Thursday , November 28, 2024

A Banker’s Nightmare: Social Networks Beget a Slew of PayPals

Non-bank threats to banking franchises like electronic payments are nothing new, but if a researcher is correct, banks and the card networks they built could soon find themselves under assault from a whole new batch of players that have found a niche in social networks and online gaming. “I don’t want to sound alarmist, but they will make inroads in transaction volume and revenue that accrue to banks and card networks,” Patricia McGinnis, principal analyst at Mercator Advisory Group Inc., tells Digital Transactions News.

These upstart processors, most of which have emerged only in the past couple of years, are fulfilling a need for micropayments for digital content for now, and so might seem to pose little threat to titans like Visa Inc. and MasterCard Inc. But the massive scope of social networks like Facebook, which boasts more than 400 million users, coupled with the rapid rise of social gaming, is propelling these companies toward increasing economies of scale, McGinnis argues. That will soon allow them to seek new markets in higher-ticket online goods, including physical goods, and at the physical point of sale.

McGinnis says the current pattern has already played out in the recent past, accounting for the rise of bank nemesis PayPal Inc. “PayPal got established in eBay and used that as a foundation from which it could expand in all sorts of directions,” she says.

Maynard, Mass.-based Mercator released a report this week by McGinnis that she intends as a warning to banks about the risk to traditional card payments. “It’s a heads up,” she notes. “There is a significant risk some of these new players could move into segments of business that traditional players think belong to them. They should be paying attention.” The new players have benefited from access to low-cost transaction networks like the automated clearing house or have leveraged systems that let users charge purchases to their mobile bills.

Another factor working in the newcomers’ favor is the emergence of smart phones, which have the built-in intelligence to enable mobile wallets as well as interactivity with both marketing data bases and payment-settlement networks.
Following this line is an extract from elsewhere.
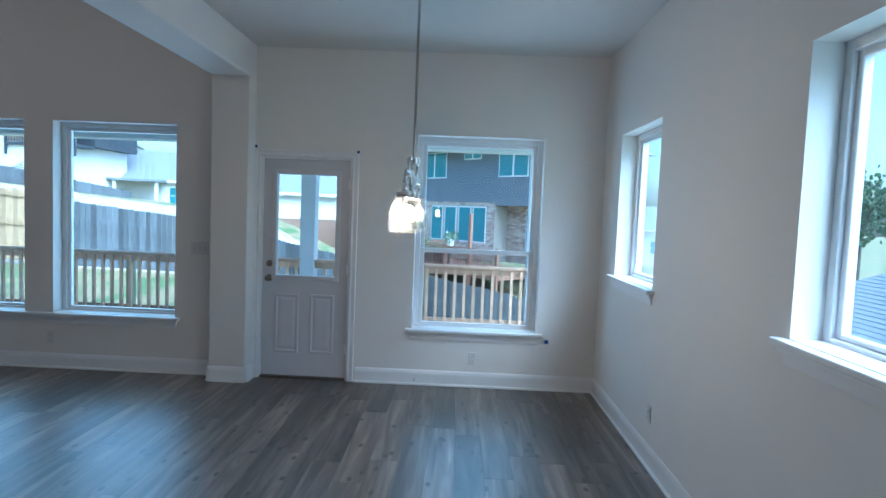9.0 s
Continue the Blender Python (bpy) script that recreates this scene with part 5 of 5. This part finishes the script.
# neighbour to the south: a broad shingled roof just below the side windows
sh = house_at("shingled_house", "house with a broad grey shingled roof beside the lot", (12.0, -12.0, -2.9), 0)
part("wall", box(-6.2, 6.6, -5.5, 5.6, -1.5, 1.25), MORTAR, sh)
bm = bmesh.new()
ro = [bm.verts.new(p) for p in ((-7.0, 6.2, 1.2), (7.4, 6.2, 1.2), (7.4, -6.2, 1.2), (-7.0, -6.2, 1.2), (-3.0, 0, 4.3), (3.6, 0, 4.3))]
for q in ((0, 1, 5, 4), (1, 2, 5), (2, 3, 4, 5), (3, 0, 4), (3, 2, 1, 0)):
    bm.faces.new([ro[i] for i in q])
part("roof", bm, SHING, sh)
bm = bmesh.new()
for k in range(44):
    t0 = k / 44
    yy, zz = 6.2 - t0 * 6.2, 1.2 + t0 * 3.1
    xa, xb = -7.0 + t0 * 4.0, 7.4 - t0 * 3.8
    vs = [bm.verts.new(v) for v in ((xa, yy, zz + 0.004), (xb, yy, zz + 0.004), (xb, yy + 0.004, zz + 0.014), (xa, yy + 0.004, zz + 0.014), (xa, yy - 0.14, zz + 0.074), (xb, yy - 0.14, zz + 0.074))]
    bm.faces.new((vs[0], vs[1], vs[2], vs[3]))
    bm.faces.new((vs[3], vs[2], vs[5], vs[4]))
ob = part("shingle_courses", bm, SHING, sh)
tagged(ob, kind="stuff")


def tree(name, label, loc, h, r, seed, n=650):
    t = thing(name, label, "tree", loc)
    rg = random.Random(seed)
    bm = bmesh.new()
    tube([(0, 0, -0.5), (0.05, 0, h * 0.25), (0, 0.06, h * 0.55)], 0.05 * r + 0.04, 8, bm)
    for k in range(6):
        a = rg.uniform(0, 6.28)
        tube([(0, 0, h * rg.uniform(0.25, 0.5)), (math.cos(a) * r * 0.35, math.sin(a) * r * 0.35, h * 0.62), (math.cos(a) * r * 0.7, math.sin(a) * r * 0.7, h * rg.uniform(0.65, 0.85))], 0.02 * r + 0.01, 6, bm)
    part("trunk", bm, BARK, t)
    bm = bmesh.new()
    lobes = [(rg.uniform(-0.5, 0.5) * r, rg.uniform(-0.5, 0.5) * r, h * rg.uniform(0.5, 0.85), r * rg.uniform(0.35, 0.6)) for _ in range(9)]
    for i in range(n):
        lx, ly, lz, lr = rg.choice(lobes)
        d = Vector((rg.gauss(0, 1), rg.gauss(0, 1), rg.gauss(0, 0.8))).normalized() * lr * rg.uniform(0.6, 1.05)
        c = Vector((lx, ly, lz)) + d
        s = r * rg.uniform(0.03, 0.075)
        q = Euler((rg.uniform(0, 3), rg.uniform(0, 3), rg.uniform(0, 6))).to_matrix()
        vs = [bm.verts.new(c + q @ Vector(p) * s) for p in ((-1, -0.5, 0), (0.2, -0.7, 0.25), (1, 0, 0), (0.2, 0.7, 0.25), (-0.8, 0.5, -0.1))]
        bm.faces.new(vs)
        vs = [bm.verts.new(c + q @ Vector(p) * s) for p in ((0, -0.5, -1), (0.3, 0.2, -0.6), (0, 0.6, 0.3), (-0.2, 0, 1), (0.1, -0.5, 0.2))]
        bm.faces.new(vs)
    part("crown", bm, LEAF, t)
    return t


for i, (x, y, h, r) in enumerate(((31.0, 37.5, 2.9, 1.6), (32.5, 34.8, 2.6, 1.3), (28.5, 31.0, 2.4, 1.2), (33.0, 32.0, 2.3, 1.1))):
    tree("young_tree", "young leafy green tree behind the fence", (x, y, ground_z(x, y)), h, r, i)
for i, (x, y, top, r) in enumerate(((27.0, 26.0, 5.9, 1.5), (28.5, 30.4, 7.2, 1.5), (28.5, 32.2, 6.0, 1.3), (29.0, 34.0, 6.5, 1.5))):
    tree("garden_tree", "leafy green tree rising above the hillside fence", (x, y, ground_z(x, y)), top - ground_z(x, y), r, 40 + i, 900)
for i, (x, y, h, r) in enumerate(((48, -31, 9.5, 4.5), (40, -33, 8.5, 4), (62, -32, 8, 4.2), (78, -30, 8, 5), (30, -36, 8, 4), (92, -36, 8, 5))):
    tree("street_tree", "broad leafy tree on the skyline", (x, y, ground_z(x, y)), h, r, 20 + i)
These devices can provide a bridge for what are currently e-commerce processors to reach the physical point of sale, McGinnis points out. Evidence of this trend emerged earlier this week with news that PayPal and Google Inc. have found ways to let accountholders with their payment systems use their handsets to tap those accounts with physical merchants (Digital Transactions News, July 6).

Indeed, McGinnis argues that banks that aggressively pursue mobile strategies stand the best chance of offsetting potential card-volume losses. Many banks have adopted mobile-banking programs, and some have started to test person-to-person products based on handsets. “Because you’re in mobile you have the opportunity to build another revenue stream that will allow you to net come out even,” she says.
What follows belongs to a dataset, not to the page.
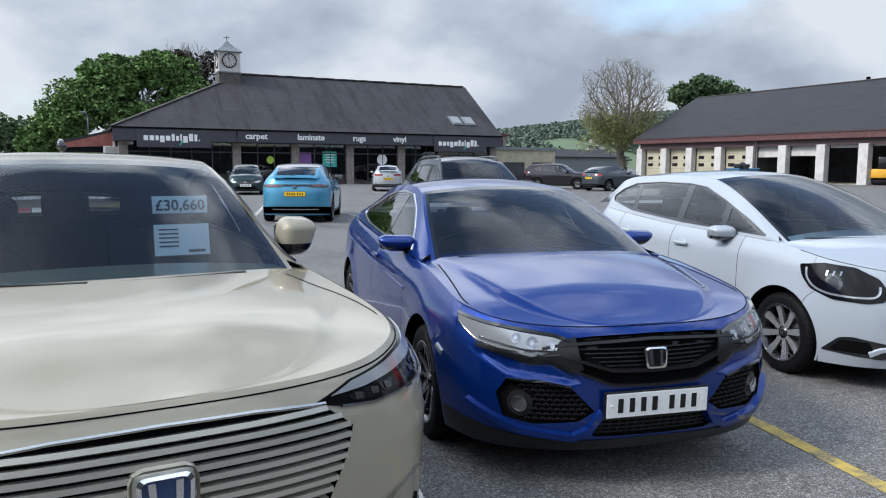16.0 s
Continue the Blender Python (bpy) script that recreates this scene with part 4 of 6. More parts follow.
for k, (a, b) in enumerate(zip(piers, piers[1:])):
    y0, y1 = b + 0.45, a - 0.45
    if k < 4:
        dr = block("workshop_door", (WX + 0.9, y0, 0), (WX + 1.0, y1, 3.55), M["cream_door"], work, "closed cream sectional door with small windows")
        for j in (0.22, 0.78):
            for z in (2.55, 1.75):
                yy = y0 + (y1 - y0) * j
                block("pane", (WX + 0.87, yy - 0.4, z - 0.18), (WX + 0.91, yy + 0.4, z + 0.18), M["shop_glass"], dr)
        for z in (0.9, 1.75 - 0.45, 2.15, 2.95):
            block("door_joint", (WX + 0.885, y0, z - 0.015), (WX + 0.902, y1, z + 0.015), M["lead"], dr)
    else:
        top = 3.55
        drop = {4: 1.05, 5: 0.95, 6: 0.25, 7: 0.15}.get(k, 0.1)
        block("roller_shutter", (WX + 0.9, y0, top - drop), (WX + 1.0, y1, top), M["white_wall"], work)
        block("bay_floor", (WX + 1.0, y0, 0.0), (WX + 9, y1, 0.03), M["olive_wall"], work)
block("back_wall", (WX + 9, 30, 0), (WX + 9.3, 80, 4.8), M["interior_shade"], work)
block("bay_wall", (WX + 1.0, 62.7, 0), (WX + 9, 62.9, 4.8), M["interior_shade"], work)
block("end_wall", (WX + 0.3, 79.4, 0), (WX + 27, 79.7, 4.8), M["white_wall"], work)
block("ceiling_panel", (WX + 0.8, 30, 4.3), (WX + 9.2, 79.6, 4.36), M["interior_shade"], work)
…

Not all of the newcomers have found success with their initial business models, however. Atlanta-based Twitpay, for example, recently changed its emphasis from person-to-person payments to donations to nonprofits and political campaigns (Digital Transactions News, June 15). It relies on the communication network set up by the hugely popular Twitter microblogging site to move funds.

McGinnis says success for any of the new players will depend on finding the right combination of variables that fall into five categories: user demographics, type of payment activity, device interface, settlement system, and local-market factors like language and currency. “Some will come up with a combination that works,” she says.

McGinnis’s report is entitled “Social Networks And Consumer Payments: Disruptions Ahead! Or…the Games People Play.”